EXERCISE TASK. Without the pictures, repeat the listing character for character.

DATASET EXTRACT.
* * *

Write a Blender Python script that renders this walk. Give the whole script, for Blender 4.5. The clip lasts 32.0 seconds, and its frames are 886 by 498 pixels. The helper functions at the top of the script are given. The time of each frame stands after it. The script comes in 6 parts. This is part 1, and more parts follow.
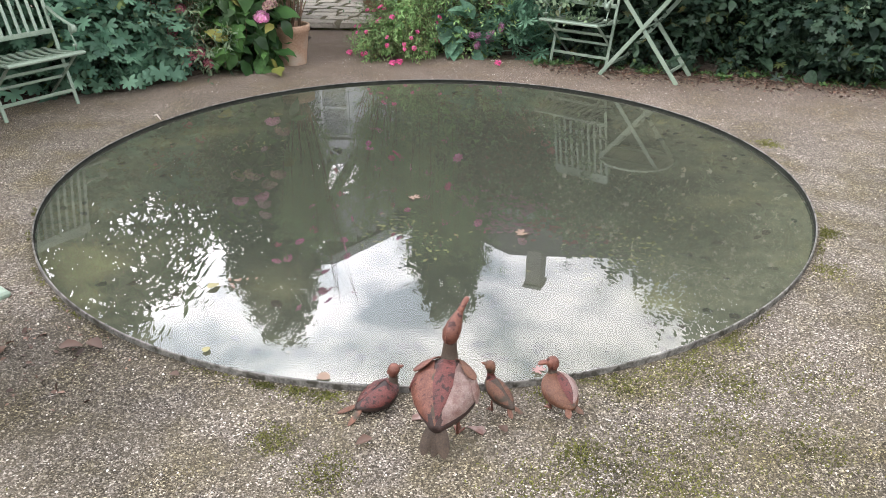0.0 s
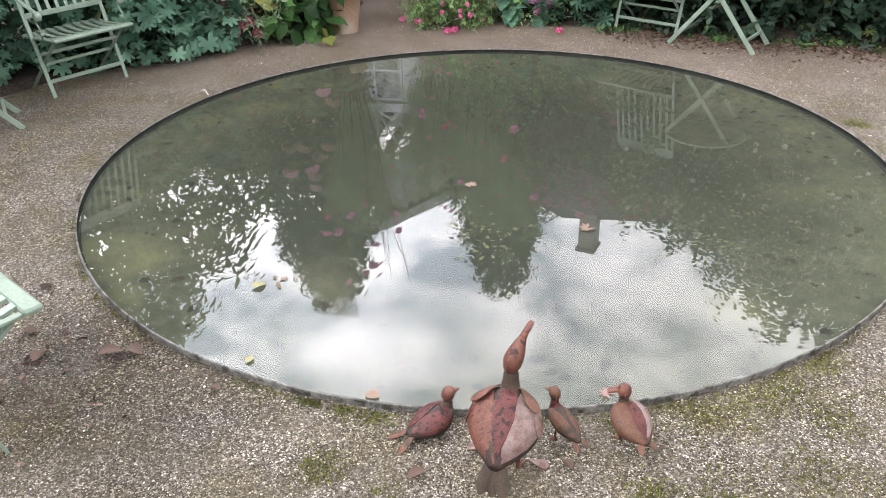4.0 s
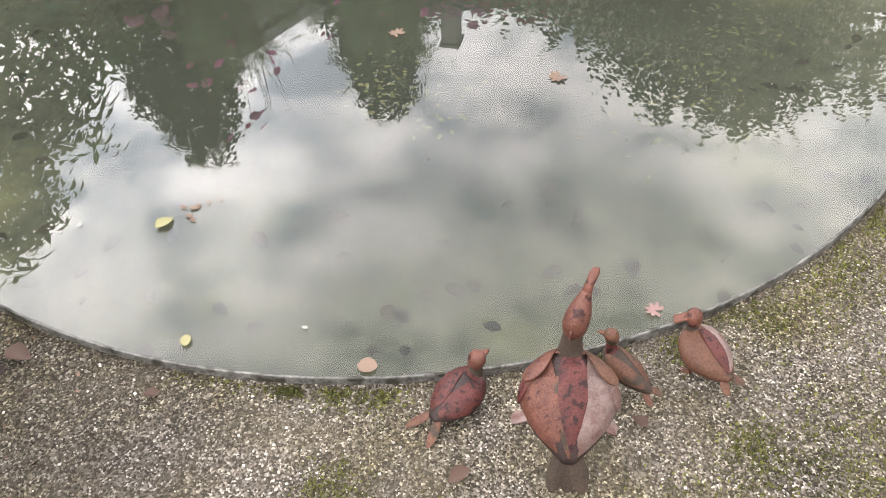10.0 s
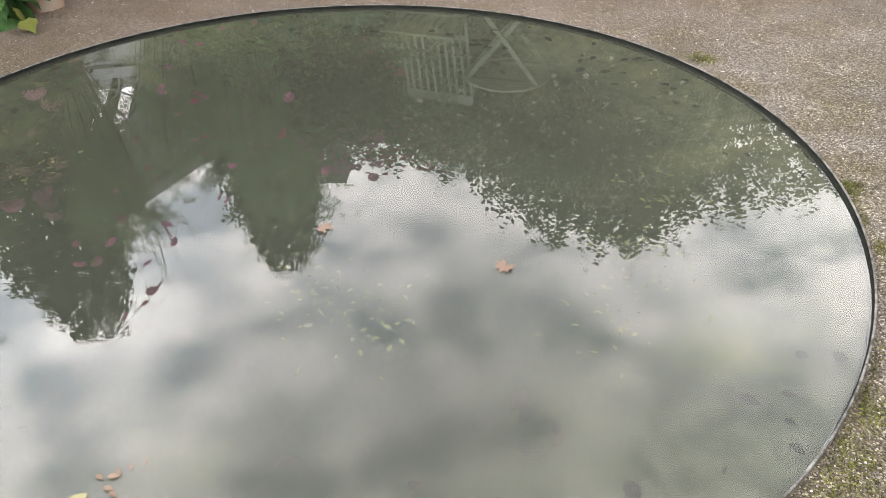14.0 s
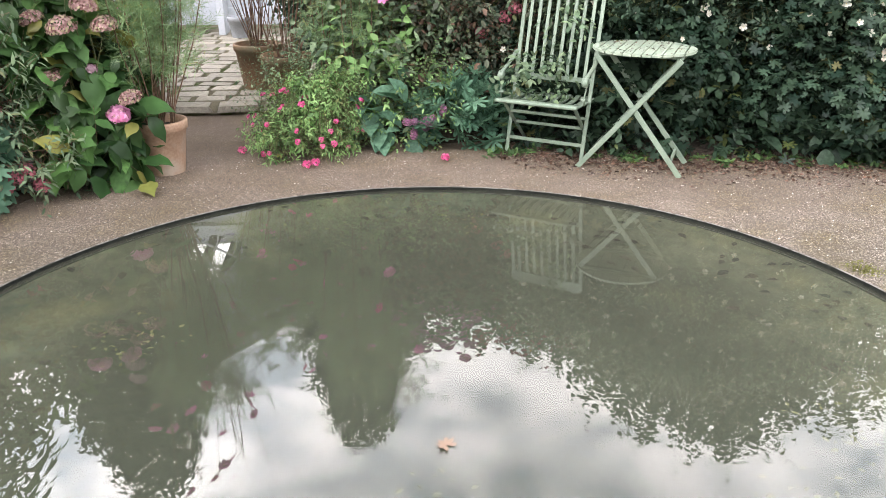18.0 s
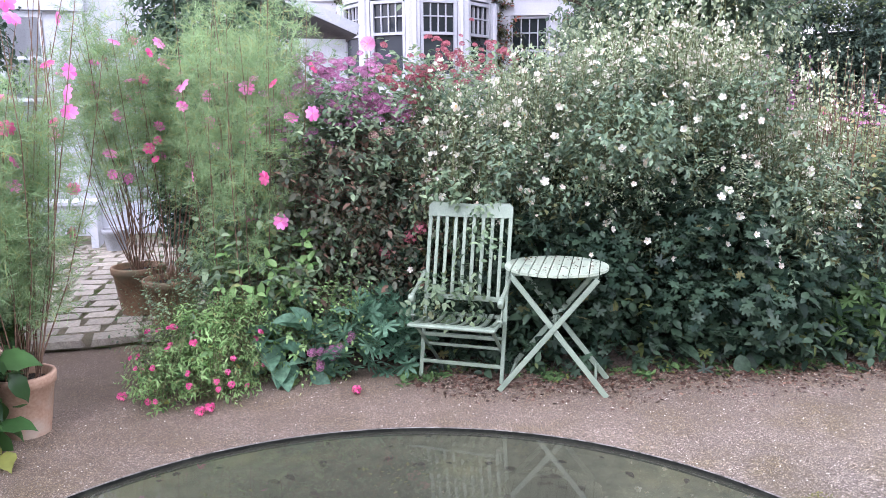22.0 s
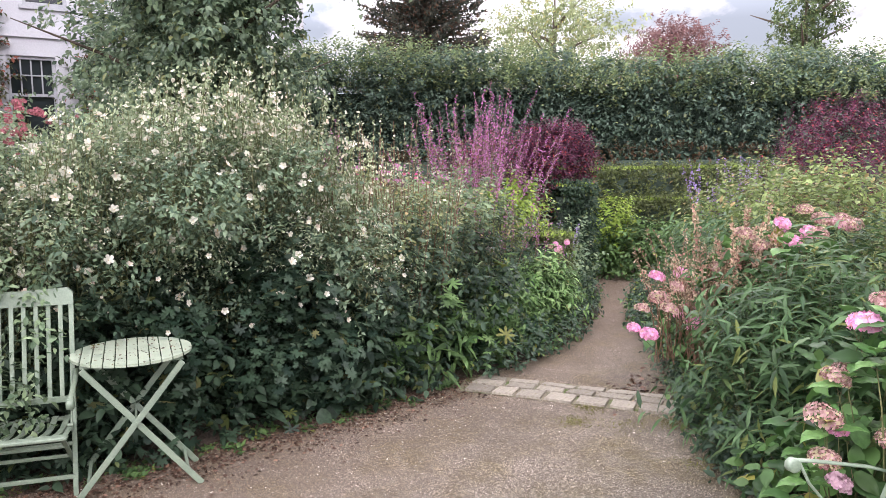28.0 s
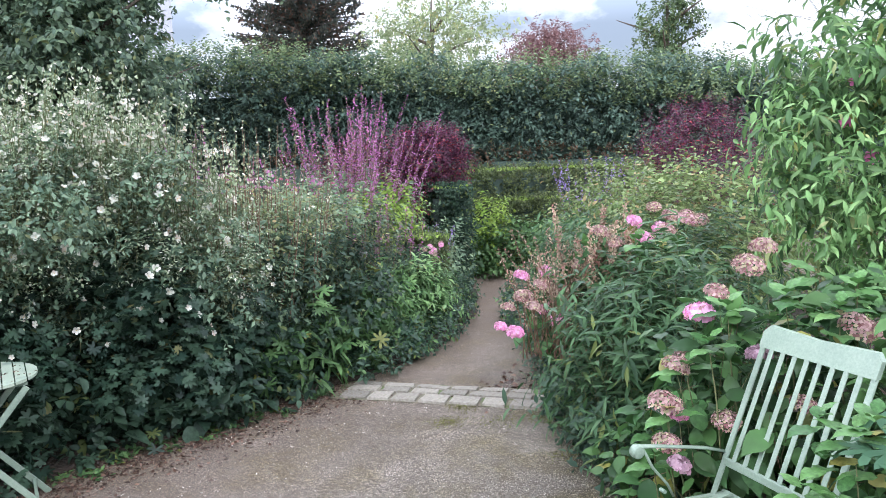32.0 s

* * *

THE RESPONSE.
Write a Blender Python script that renders this walk. Give the whole script, for Blender 4.5. The clip lasts 32.0 seconds, and its frames are 886 by 498 pixels. The helper functions at the top of the script are given. The time of each frame stands after it. The script comes in 6 parts. This is part 1, and more parts follow.
0.0 s
4.0 s
10.0 s
14.0 s
18.0 s
22.0 s
28.0 s
32.0 s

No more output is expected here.